After the Warhol, the next biggest prize this auction season is likely to be a Basquiat. An orange-hued 1982 untitled work by the expressionist is expected to go for as much as $70 million. The seller, the Japanese entrepreneur Yusaku Maezawa, bought it just six years ago at Christie’s for $57.3 million. Next week Sotheby’s will offer a 1969 Cy Twombly blackboard painting and Francis Bacon’s “Study of Red Pope 1962, 2nd Version 1971,” estimated at $40 million to $60 million, respectively. Those two come from the remainder of the Macklowe collection, the fruits of the bitter divorce between the real estate developer Harry Macklowe and his former wife Linda.
“She’s an important beacon of stability for Russia’s financial system.”
— Elina Ribakova, the deputy chief economist of the Institute of International Finance, an industry group in Washington, on Elvira Nabiullina, the head of Russia’s central bank, who has been praised for her ability to steer Russia’s wartime economy, but also criticized for becoming a key aide in Putin’s war on Ukraine.
The scientist supply chain
The war in Ukraine could transform the dynamics of the international innovation race. The Biden administration, which is growing impatient with supply chain slowdowns and is antsy about China’s tech rise, is angling to attract scientists and tech workers fleeing Russia. Nabbing that talent now would serve two significant U.S. needs, robbing Russia of innovators while helping the U.S. compete with China for tech primacy.

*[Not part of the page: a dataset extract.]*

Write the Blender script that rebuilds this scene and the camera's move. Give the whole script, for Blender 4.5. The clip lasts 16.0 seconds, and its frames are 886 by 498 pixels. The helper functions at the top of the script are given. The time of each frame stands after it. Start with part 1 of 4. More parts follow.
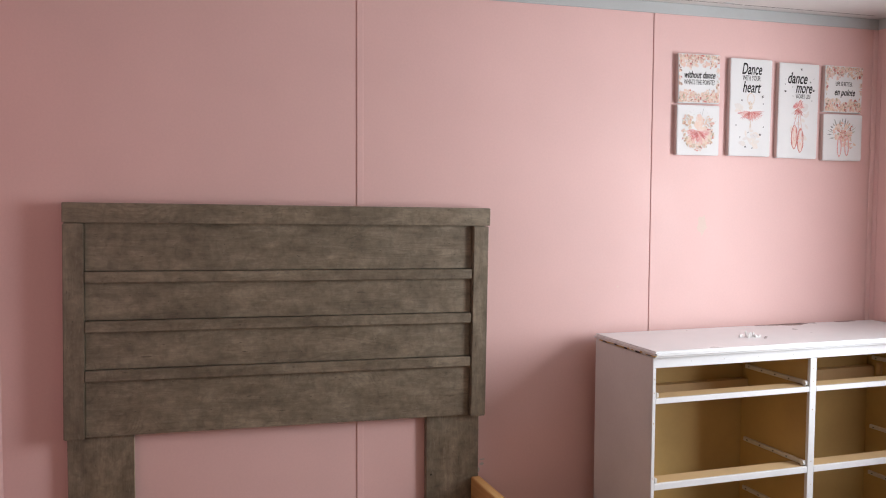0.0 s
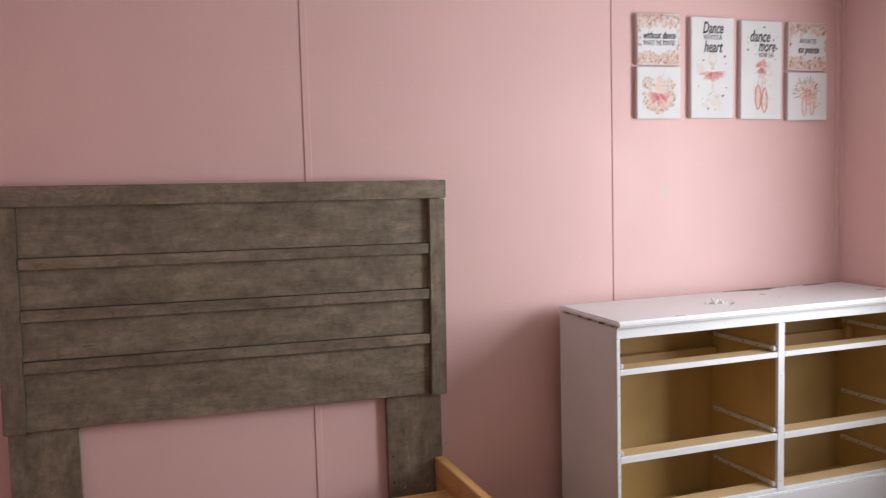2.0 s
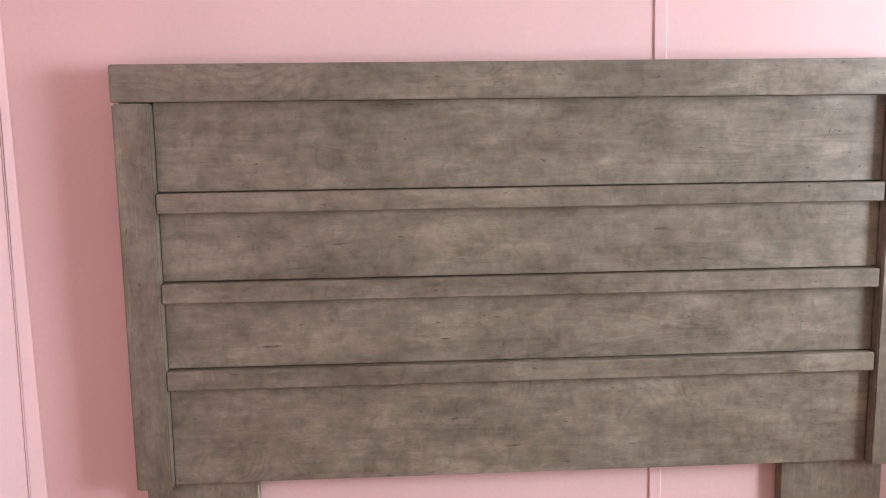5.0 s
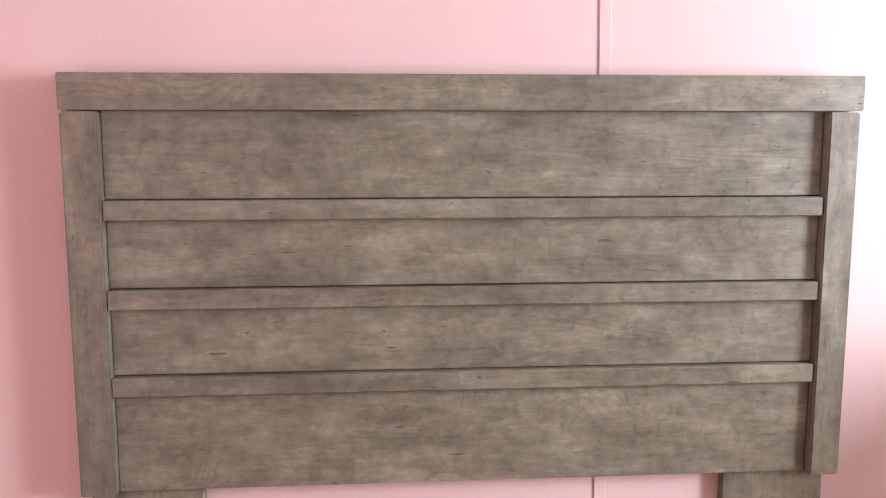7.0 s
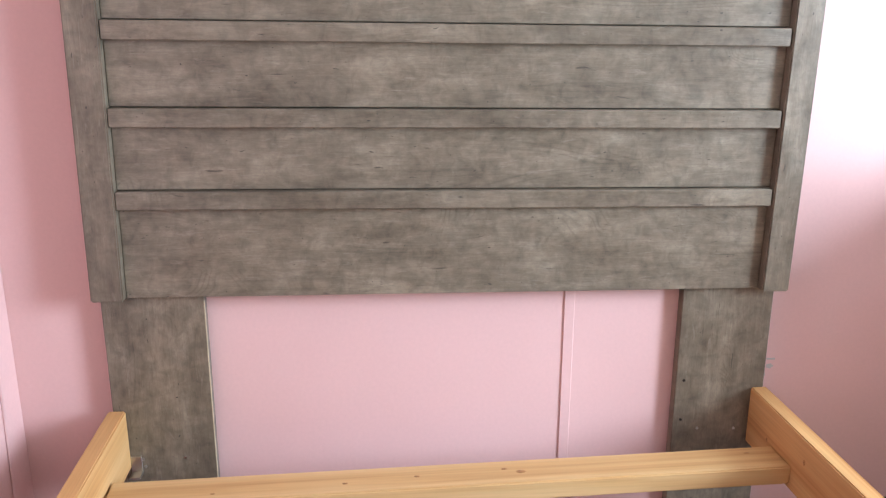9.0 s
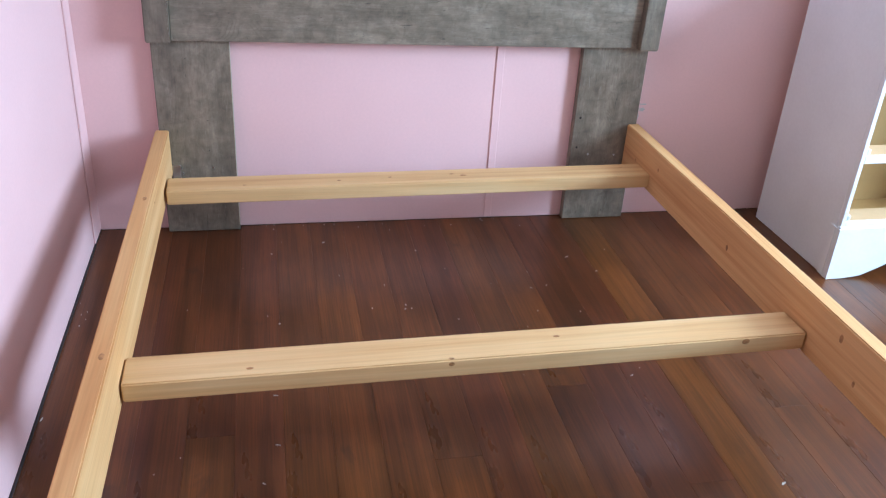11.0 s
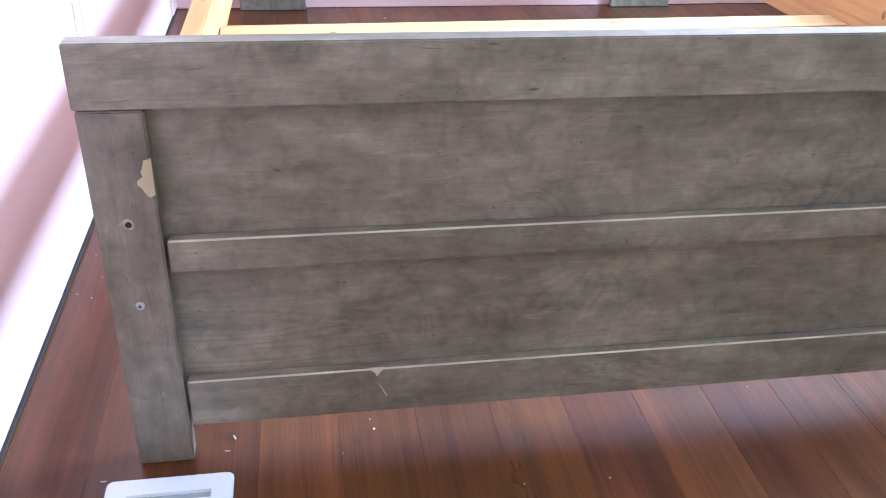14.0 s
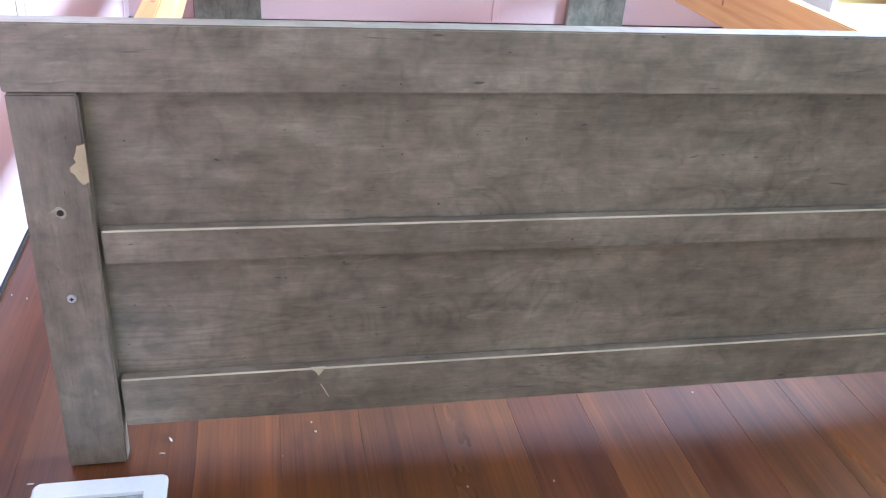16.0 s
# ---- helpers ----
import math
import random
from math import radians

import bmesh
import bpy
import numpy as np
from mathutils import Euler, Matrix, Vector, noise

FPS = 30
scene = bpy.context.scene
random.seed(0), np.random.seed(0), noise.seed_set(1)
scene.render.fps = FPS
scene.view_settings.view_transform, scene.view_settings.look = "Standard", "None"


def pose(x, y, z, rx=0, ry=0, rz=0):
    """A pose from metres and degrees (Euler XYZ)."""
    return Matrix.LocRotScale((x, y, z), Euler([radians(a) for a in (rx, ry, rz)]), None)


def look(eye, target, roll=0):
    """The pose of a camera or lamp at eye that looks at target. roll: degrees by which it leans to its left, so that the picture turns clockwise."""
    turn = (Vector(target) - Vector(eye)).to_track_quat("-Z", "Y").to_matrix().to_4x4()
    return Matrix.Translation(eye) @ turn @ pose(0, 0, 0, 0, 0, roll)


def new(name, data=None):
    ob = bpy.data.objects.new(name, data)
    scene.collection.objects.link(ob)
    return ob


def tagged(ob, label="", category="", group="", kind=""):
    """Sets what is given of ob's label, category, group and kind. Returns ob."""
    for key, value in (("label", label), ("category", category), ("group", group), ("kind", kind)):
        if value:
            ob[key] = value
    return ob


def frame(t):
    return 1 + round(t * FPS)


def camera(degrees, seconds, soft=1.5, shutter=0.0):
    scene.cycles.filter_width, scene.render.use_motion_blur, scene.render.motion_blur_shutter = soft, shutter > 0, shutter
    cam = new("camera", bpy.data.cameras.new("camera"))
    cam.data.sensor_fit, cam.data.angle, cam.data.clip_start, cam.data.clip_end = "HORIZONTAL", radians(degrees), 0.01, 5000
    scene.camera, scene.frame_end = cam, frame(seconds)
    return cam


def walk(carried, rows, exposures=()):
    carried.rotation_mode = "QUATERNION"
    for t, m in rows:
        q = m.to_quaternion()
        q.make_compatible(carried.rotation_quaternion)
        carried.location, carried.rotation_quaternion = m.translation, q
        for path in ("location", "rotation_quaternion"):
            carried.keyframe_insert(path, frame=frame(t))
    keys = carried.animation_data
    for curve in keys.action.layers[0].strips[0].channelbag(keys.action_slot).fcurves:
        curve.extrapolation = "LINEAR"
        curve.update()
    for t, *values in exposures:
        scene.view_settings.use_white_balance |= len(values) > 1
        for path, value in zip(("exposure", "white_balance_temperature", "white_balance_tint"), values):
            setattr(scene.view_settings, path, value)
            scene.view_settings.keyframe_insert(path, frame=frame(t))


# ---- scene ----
cam = camera(53.8, 16.0, soft=1.1, shutter=0.2)
PATH = [
    (0, (0.547, -3.19, 1.421), (1.145, -1.285, 1.303), 0.3),
    (0.5, (0.569, -3.197, 1.409), (1.175, -1.294, 1.301), -0.5),
    (1, (0.588, -3.229, 1.412), (1.277, -1.355, 1.298), -0.8),
    (1.5, (0.636, -3.215, 1.406), (1.341, -1.347, 1.291), -1.1),
    (2, (0.673, -3.108, 1.398), (1.31, -1.22, 1.229), -1.5),
    (2.5, (0.697, -2.874, 1.324), (1.03, -0.923, 1.043), -2.6),
    (3, (0.729, -2.585, 1.272), (0.955, -0.623, 0.956), -2.8),
    (3.5, (0.68, -2.234, 1.336), (0.777, -0.269, 0.979), -3.4),
    (3.7, (0.678, -2.075, 1.311), (0.76, -0.107, 0.962), -3.0),
    (5.8, (0.732, -1.655, 1.293), (0.854, 0.319, 1.0), -0.7),
    (6, (0.735, -1.658, 1.297), (0.852, 0.317, 1.0), -0.7),
    (6.5, (0.734, -1.668, 1.285), (0.867, 0.309, 1.012), -0.7),
    (7, (0.774, -1.703, 1.291), (0.925, 0.272, 1.017), -0.7),
    (7.5, (0.768, -1.746, 1.27), (0.927, 0.224, 0.966), -1.0),
    (8, (0.762, -1.757, 1.245), (0.93, 0.196, 0.844), -0.4),
    (8.5, (0.76, -1.765, 1.215), (0.939, 0.161, 0.709), 0.0),
    (8.7, (0.776, -1.773, 1.214), (0.944, 0.149, 0.686), 0.1),
    (10.8, (0.553, -2.501, 1.284), (0.924, -0.759, 0.374), 3.0),
    (11, (0.53, -2.535, 1.279), (0.905, -0.814, 0.333), 3.6),
    (11.5, (0.483, -2.69, 1.271), (0.868, -1.004, 0.266), 3.6),
    (12, (0.489, -2.89, 1.216), (0.862, -1.258, 0.121), 3.6),
    (12.5, (0.483, -2.996, 1.135), (0.676, -1.348, 0.019), 0.1),
    (13, (0.409, -2.95, 0.916), (0.618, -1.267, -0.145), 0.2),
    (13.5, (0.407, -2.928, 0.841), (0.635, -1.228, -0.186), 0.9),
    (14, (0.405, -2.964, 0.805), (0.699, -1.266, -0.211), 2.1),
    (14.5, (0.354, -2.956, 0.781), (0.686, -1.268, -0.239), 3.5),
    (15, (0.362, -2.946, 0.768), (0.704, -1.244, -0.226), 4.1),
    (15.5, (0.386, -2.953, 0.78), (0.727, -1.242, -0.196), 4.5),
    (16, (0.422, -2.972, 0.771), (0.812, -1.263, -0.191), 4.3),
]
EXPOSURES = [(0, -0.44, 7100, 19), (1.0, -0.80, 6950, 19), (1.5, -1.0, 7150, 19), (2.0, -0.56, 7100, 19), (2.5, -0.08, 7100, 19), (3.0, 0.14, 6850, 18), (3.5, 0.33, 6200, 17), (6.0, 0.75, 6450, 16), (7.0, 0.85, 6350, 15), (8.5, 0.90, 6100, 13), (11.0, 0.84, 5000, 5), (12.0, 1.06, 4650, 2), (12.5, 1.14, 4480, 3), (13.0, 1.0, 4420, 0), (13.5, 1.56, 4500, -1), (14.0, 2.06, 4500, -2), (14.5, 2.21, 4480, -2), (16.0, 2.11, 4470, -4)]
walk(cam, [(t, look(eye, target, roll)) for t, eye, target, roll in PATH], EXPOSURES)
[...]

President Biden says the U.S. needs to “up our game.” On Friday, Biden told workers at an Ohio metals manufacturer that investing in innovation would improve economic and national security. He urged Congress to pass the Bipartisan Innovation Act, which aims to boost U.S. manufacturing and includes $52 billion for domestic semiconductor production amid a pandemic chip shortage. “Getting products faster and cheaper and reliably and outcompeting the rest of the world. That’s what it’s about,” Biden said. The House and Senate will be reconciling differences between their versions of the legislation this week.
Russia offers an opportunity to catch up. The Russian Association for Electronic Communications said it expects that about 10 percent of the industry’s work force, or about 150,000 to 170,000 people, will have fled the country by month’s end. The Biden administration hopes to capitalize on the exodus. In a funding proposal to Congress, it has asked to ease visa barriers for Russians with advanced degrees, with a focus on attracting experts in artificial intelligence, cybersecurity, semiconductors and robotics.